Show has scandal, comedy without usual lesbian stereotypes

With the entire series of “Sex and the City” out on DVD, “Friends” off the air and “The OC” taking weeklong sabbaticals almost every other episode, what’s a girl to watch?

On my weekly cruise through Movie Gallery to find a foreign or indie movie to fill my free time, I stumbled upon a show I had heard only whispers about, “The L Word,” which is a “Sex and the City” in its own right. The twist: the show is about a group of Los Angeles lesbians looking for love. Curious whether this show had anything to offer the non-lesbian audience, I rented Season One. And what a ride it was.

Starring Jennifer Beals of “Flashdance” fame, the series focuses on a group of 30-something professionals and the ups and downs of their daily lives. While the sexuality of the group is a main theme of the show, after watching a few episodes you start to forget about it. And that’s a good thing. The focus is on relationships and how they progress, not how they differ from mainstream TV fare.
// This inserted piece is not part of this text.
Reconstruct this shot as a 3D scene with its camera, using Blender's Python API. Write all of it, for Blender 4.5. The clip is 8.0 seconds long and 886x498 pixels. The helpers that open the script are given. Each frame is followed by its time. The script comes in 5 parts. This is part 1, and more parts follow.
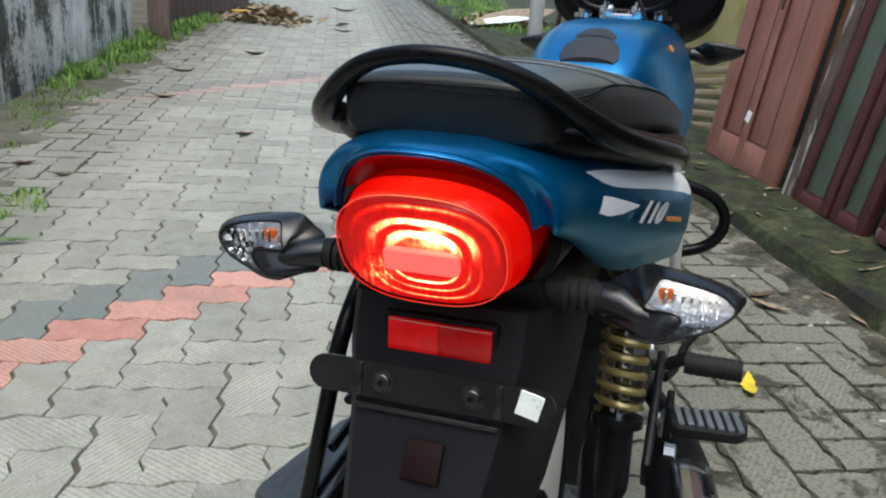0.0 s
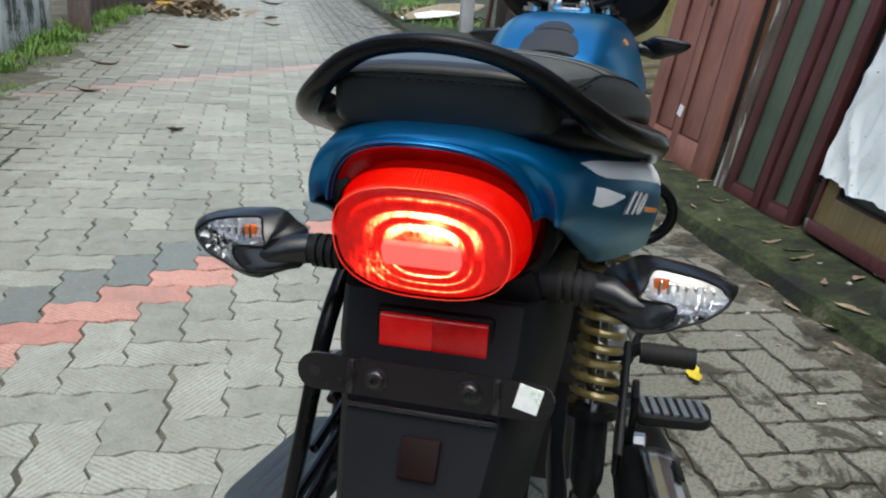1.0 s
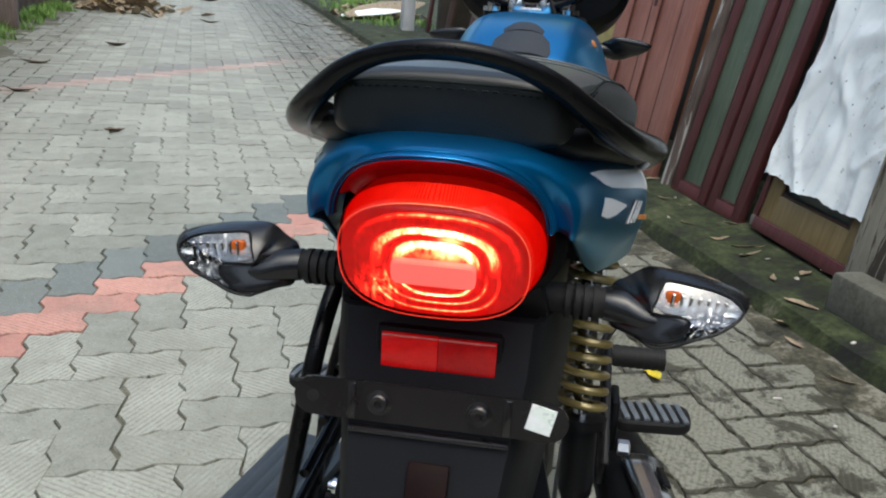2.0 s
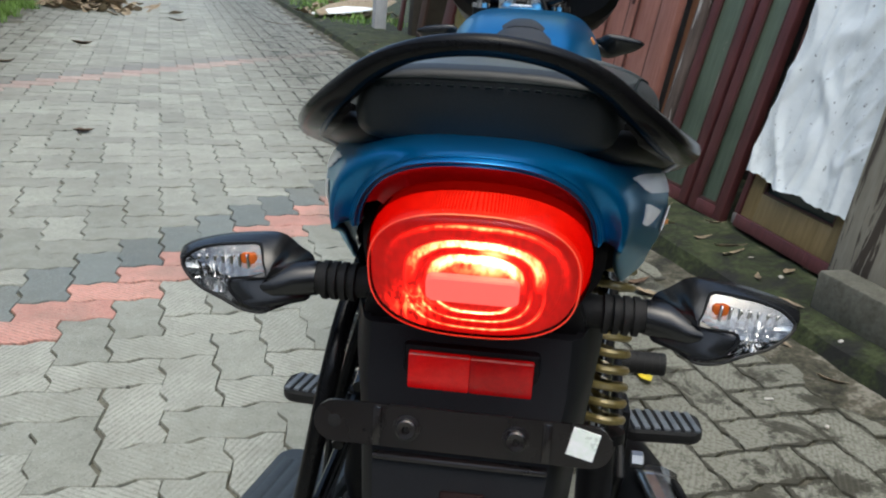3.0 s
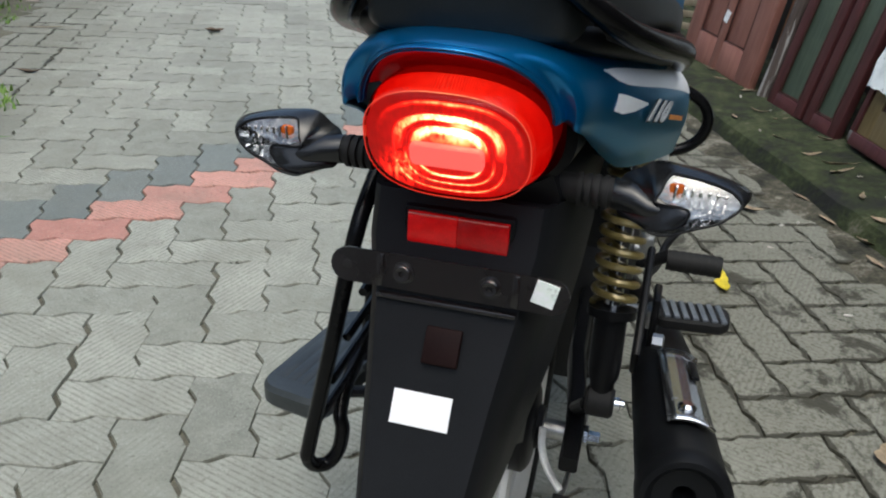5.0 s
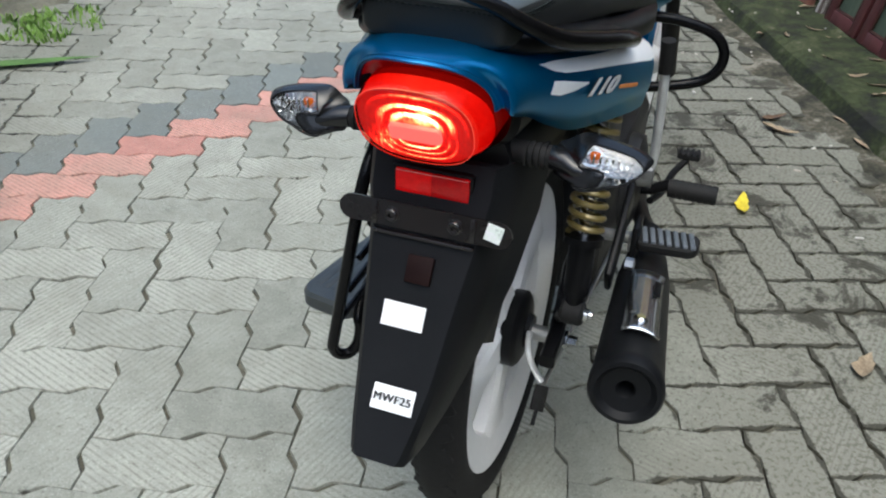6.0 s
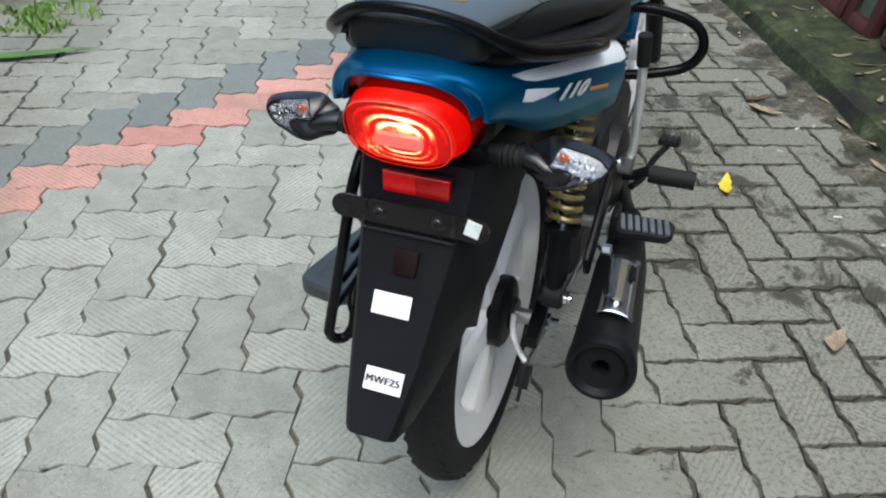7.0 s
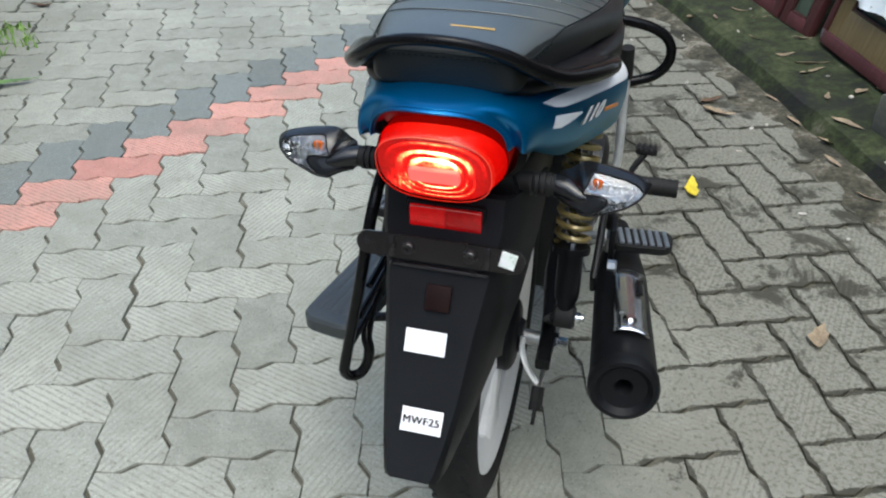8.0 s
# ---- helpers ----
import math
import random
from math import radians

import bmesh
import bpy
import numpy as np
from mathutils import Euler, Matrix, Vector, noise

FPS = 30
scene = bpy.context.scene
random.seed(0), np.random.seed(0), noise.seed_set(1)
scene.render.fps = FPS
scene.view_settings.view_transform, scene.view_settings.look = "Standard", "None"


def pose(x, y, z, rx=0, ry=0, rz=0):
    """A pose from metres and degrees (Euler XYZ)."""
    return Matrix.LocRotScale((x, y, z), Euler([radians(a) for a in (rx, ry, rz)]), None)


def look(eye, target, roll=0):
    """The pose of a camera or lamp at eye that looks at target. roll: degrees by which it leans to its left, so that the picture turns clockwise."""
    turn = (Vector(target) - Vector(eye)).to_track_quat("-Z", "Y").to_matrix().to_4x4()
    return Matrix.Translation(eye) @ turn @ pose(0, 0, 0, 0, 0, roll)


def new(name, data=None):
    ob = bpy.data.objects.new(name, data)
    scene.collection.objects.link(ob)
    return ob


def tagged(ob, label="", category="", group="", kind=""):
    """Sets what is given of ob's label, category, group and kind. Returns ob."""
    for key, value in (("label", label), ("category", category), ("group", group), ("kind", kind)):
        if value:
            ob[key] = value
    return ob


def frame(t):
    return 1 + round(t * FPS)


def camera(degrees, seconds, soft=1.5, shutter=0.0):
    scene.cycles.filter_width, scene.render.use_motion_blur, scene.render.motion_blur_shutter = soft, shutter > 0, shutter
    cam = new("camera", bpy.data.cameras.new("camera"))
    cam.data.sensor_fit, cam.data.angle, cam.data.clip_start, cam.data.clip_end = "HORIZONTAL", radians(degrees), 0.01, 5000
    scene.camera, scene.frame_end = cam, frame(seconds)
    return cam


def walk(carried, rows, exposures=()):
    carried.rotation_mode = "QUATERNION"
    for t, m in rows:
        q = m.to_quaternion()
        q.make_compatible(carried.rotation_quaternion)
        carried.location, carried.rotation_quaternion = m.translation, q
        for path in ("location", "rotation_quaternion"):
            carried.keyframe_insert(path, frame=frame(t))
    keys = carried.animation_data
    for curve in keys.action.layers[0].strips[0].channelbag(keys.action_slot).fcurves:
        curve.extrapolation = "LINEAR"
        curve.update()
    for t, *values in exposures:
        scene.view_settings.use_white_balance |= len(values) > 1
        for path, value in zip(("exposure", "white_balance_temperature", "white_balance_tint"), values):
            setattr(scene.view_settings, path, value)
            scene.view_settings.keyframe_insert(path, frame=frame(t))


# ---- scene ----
cam = camera(56.4, 8.0, 2.1)
PATH = [
    (0, (0.675, -1.833, 0.916), (0.94, 0.028, 0.234), 3.9),
    (0.5, (0.656, -1.827, 0.911), (1.005, 0.021, 0.23), 4.4),
    (1, (0.633, -1.816, 0.908), (1.064, 0.014, 0.227), 4.8),
    (1.5, (0.614, -1.799, 0.907), (1.119, 0.013, 0.229), 5.1),
    (3, (0.573, -1.726, 0.897), (1.21, 0.046, 0.226), 5.6),
    (3.5, (0.568, -1.709, 0.889), (1.204, 0.063, 0.214), 5.5),
    (4, (0.566, -1.727, 0.892), (1.15, 0.048, 0.18), 5.5),
    (4.5, (0.593, -1.767, 0.905), (1.071, 0.014, 0.129), 5.3),
    (5, (0.635, -1.85, 0.917), (0.978, -0.094, 0.024), 5.1),
    (5.2, (0.65, -1.879, 0.921), (0.94, -0.139, -0.02), 4.9),
    (6.3, (0.703, -2.049, 1.097), (0.853, -0.411, -0.041), 3.2),
    (6.5, (0.704, -2.055, 1.105), (0.853, -0.421, -0.037), 3.1),
    (7, (0.708, -2.073, 1.117), (0.871, -0.45, -0.041), 2.8),
    (7.5, (0.678, -2.053, 1.12), (0.904, -0.433, -0.031), 2.3),
    (8, (0.608, -2.025, 1.123), (0.927, -0.411, -0.015), 2.5),
]
walk(cam, [(t, look(eye, target, roll)) for t, eye, target, roll in PATH], [(0, 0.36, 6150, 2), (1.5, 0.32, 6150, 2), (3.5, 0.26, 6150, 2), (4.5, 0.20, 6150, 2), (5.2, 0.12, 6080, 2), (6.3, 0.46, 5950, 2), (8, 0.46, 5920, 2)])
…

Skeptical that Showtime could pull off a series about lesbians without falling into stereotypes and pandering to a straight male’s fantasy, I was pleasantly surprised to find depth in the characters’ decisions. While the perfectly clich?d role of Jenny (Mia Kirschner), the new girl in town curious about bisexuality, was predictable (my friends and I placed bets on who she would hook up with five minutes into the pilot), the series allows her character to fully explore her female attraction. She is not a situational lesbian, drawn to one woman and ultimately back to men. Unlike Marisa Cooper or Samantha Jones, she does not abandon her lesbian inclinations after the girl is gone, which makes the show subtly radical.
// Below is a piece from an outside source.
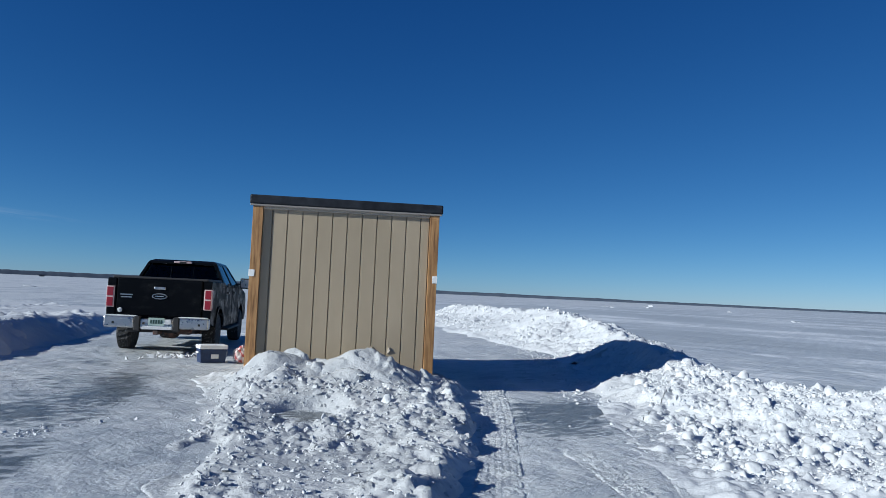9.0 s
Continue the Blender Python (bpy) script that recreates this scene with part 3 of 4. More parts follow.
def chunk_shapes(count, seed, points=17):
    """Broken blocks with flat faces and sharp edges."""
    rng, out = random.Random(seed), []
    for _ in range(count):
        bm = bmesh.new()
        for _ in range(points):
            p = Vector((rng.uniform(-1, 1), rng.uniform(-1, 1), rng.uniform(-1, 1)))
            bm.verts.new(p * (0.55 / max(0.6, p.length)))
        done = bmesh.ops.convex_hull(bm, input=bm.verts[:])
        bmesh.ops.delete(bm, geom=[g for g in set(done["geom_interior"] + done["geom_unused"]) if isinstance(g, bmesh.types.BMVert)], context="VERTS")
        bm.verts.index_update()
        out.append((np.array([v.co[:] for v in bm.verts]), np.array([[v.index for v in f.verts] for f in bm.faces])))
        bm.free()
    return out


CLODS_FINE, CLODS_SMALL = clod_shapes(10, 5, 2), chunk_shapes(24, 6)


def plate_shapes(count, seed):
    """Broken pieces of wind crust: uneven plates with sharp edges."""
    rng, out = random.Random(seed), []
    for _ in range(count):
        n, v, f = 6, [], []
        rad = [rng.uniform(0.3, 0.6) for _ in range(n)]
        for top in (0, 1):
            for k in range(n):
                a = 2 * math.pi * (k + rng.uniform(-.25, .25)) / n
                r = rad[k] * (1.0 if top == 0 else rng.uniform(0.55, 0.9))
                v.append((r * math.cos(a) * 1.3, r * math.sin(a), (-0.2 if top == 0 else rng.uniform(0.10, 0.30))))
        v.append((0, 0, 0.26))
        for k in range(n):
            m = (k + 1) % n
            f += [(k, m, n + m), (k, n + m, n + k), (n + k, n + m, 2 * n)]
        out.append((np.array(v), np.array(f)))
    return out


PLATES = plate_shapes(14, 8)


def turn_of(rng):
    return np.array(Euler((rng.uniform(0, 6.28), rng.uniform(0, 6.28), rng.uniform(0, 6.28))).to_matrix())


def scatter(name, label, spots, func, shapes, seed, mat=None, parent=None, sink=0.42):
    """Many clods joined into one object; spots are rows of x, y, size."""
    rng = random.Random(seed)
    spots = np.array(spots)
    z = func(spots[:, 0], spots[:, 1])
    vs, fs, base = [], [], 0
    for (x, y, size), zz in zip(spots, z):
        v, f = shapes[rng.randrange(len(shapes))]
        turn = turn_of(rng) if shapes is not PLATES else np.array(Euler((rng.gauss(0, .28), rng.gauss(0, .28), rng.gauss(-0.3, .9))).to_matrix())
        v = (v * np.array((rng.uniform(.7, 1.25), rng.uniform(.7, 1.25), rng.uniform(.6, 1.0)))) @ turn.T * size
        vs.append(v + np.array((x, y, zz + size * (0.5 - sink) * 0.5)))
        fs.append(f + base)
        base += len(v)
    me = mesh_of(name, np.concatenate(vs), np.concatenate(fs), mat or SNOW, shapes is CLODS_FINE)
    ob = new(name, me)
    if parent is not None:
        ob.parent = parent
        return tagged(ob, label, kind="stuff")
    return tagged(ob, label, "loose snow", kind="stuff")


def ground_or(func):
    return lambda x, y: np.maximum(func(x, y), ground_height(x, y))


def spots_along(line, count, seed, lo, hi, smin, smax, power=2.5, accept=None):
    """Random places beside a line: lo to hi is the signed distance, right-hand side positive."""
    rng, pts = random.Random(seed), [Vector(p[:2]) for p in line]
    lens = [(b - a).length for a, b in zip(pts[:-1], pts[1:])]
    out = []
    while len(out) < count:
        s, k = rng.uniform(0, sum(lens)), 0
        while s > lens[k]:
            s -= lens[k]
            k += 1
        d = (pts[k + 1] - pts[k]).normalized()
        q = pts[k] + d * s + Vector((d.y, -d.x)) * rng.uniform(lo, hi)
        if accept is None or accept(q.x, q.y):
            out.append((q.x, q.y, smin + (smax - smin) * rng.random() ** power))
    return out


def heap_spots(count, seed, smin, smax, power):
    """Places over the loose heap at the corner of the sunlit bank."""
    rng, out = random.Random(seed), []
    while len(out) < count:
        x, y = rng.uniform(8.6, 15.2), rng.uniform(3.3, 7.4)
        if y > 3.48 + 0.04 * (x - 9) + 0.12 * rng.gauss(0, 1) and y < 5.2 + (x - 8.6) * 0.36:
            out.append((x, y, smin + (smax - smin) * rng.random() ** power))
    return out


scatter("loose_snow", "rounded clods of broken snow heaped on the bank", heap_spots(1100, 21, .05, .24, 2.6), ground_or(right_height), CLODS_FINE, 21, parent=right_bank, sink=0.95)
scatter("loose_snow", "large frozen clods set in the heap", heap_spots(60, 23, .13, .3, 1.8), ground_or(right_height), CLODS_FINE, 23, parent=right_bank, sink=1.25)
scatter("loose_snow", "small clods of broken snow heaped on the bank", heap_spots(6500, 22, .01, .055, 2.2), ground_or(right_height), CLODS_SMALL, 22, parent=right_bank, sink=0.7)
scatter("loose_snow", "loose broken snow clods on the sunlit bank", spots_along(RIGHT_CREST[3:9], 2400, 1, -2.2, 2.2, .015, .075, 3.0), ground_or(right_height), CLODS_SMALL, 1, parent=right_bank)
scatter("loose_snow", "loose broken snow clods on the sunlit bank", spots_along(RIGHT_CREST[0:4], 1900, 2, -2.2, 2.4, .03, .16, 2.6), ground_or(right_height), CLODS_SMALL, 2, parent=right_far)
scatter("loose_snow", "loose snow clods along the crest of the bank", spots_along(RIGHT_CREST[17:], 420, 3, -1.0, .5, .03, .28, 2.8), ground_or(right_height), CLODS_FINE, 3, parent=right_bank, sink=1.0)
scatter("crumbled_snow", "snow crumbs thrown onto the greyed lake crust behind the bank", spots_along(RIGHT_CREST[5:10], 300, 4, -3.0, -1.2, .012, .08, 4.0), ground_height, CLODS_SMALL, 4)
scatter("crumbled_snow", "snow crumbs on the track beside the bank", spots_along(RIGHT_CREST[3:9], 420, 5, 1.1, 3.0, .01, .07, 3.5), ground_height, CLODS_SMALL, 5)
def pile_spots(count, seed, smin, smax, power):
    """Places on the churned pile itself."""
    spots = np.array(spots_along([(4.6, 7.2), (7, 8.4), (10.9, 10.7)], count * 2, seed, -2.2, 2.0, smin, smax, power))
    z = island_height(spots[:, 0], spots[:, 1])
    return spots[(z > 0.015) & (z < 0.36)][:count]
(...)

It is not all social commentary and soap-box sexuality. The show provides plenty of scandal and comedy, from the affair of sympathetic sex-pot Shane (Katherine Moennig) with a married woman to giggly bisexual Alice’s (Leisha Hailey) relationship with a lesbian-identified man named Lisa. The material never feels preachy even if it is slightly contrived or ridiculous, and it always leaves the viewer wanting more.

In a society where same-sex relationships are constant and controversial, a show like “The L Word” is a refreshing reminder of our similarities. The show is not a true depiction of lesbian life, just as “Friends” is not an indication of the real post-college experience, but it is important regardless. The emotions and nuances of the lesbian relationships will feel familiar to any viewer because they are – the love and friendship among the characters transcends gender boundaries.

It may make some viewers uneasy, but the beauty of “The L Word” is its ability to drag you into its world. Even from the outside looking in, it is easy to relate to each character, which is a strength not many shows offer. For lesbians, “The L Word” provides long-awaited media attention. For the rest of us, “The L Word” is a little bit of perspective masquerading as drama. It may not be your first choice for a Friday night with the girls (or guys), but “The L Word” can fill the gap that the departure of Carrie, Miranda, Charlotte and Samantha left in your social life.

The complete first season of “The L Word” is now available on DVD. The second season is currently airing Sunday night at 10 p.m. on Showtime.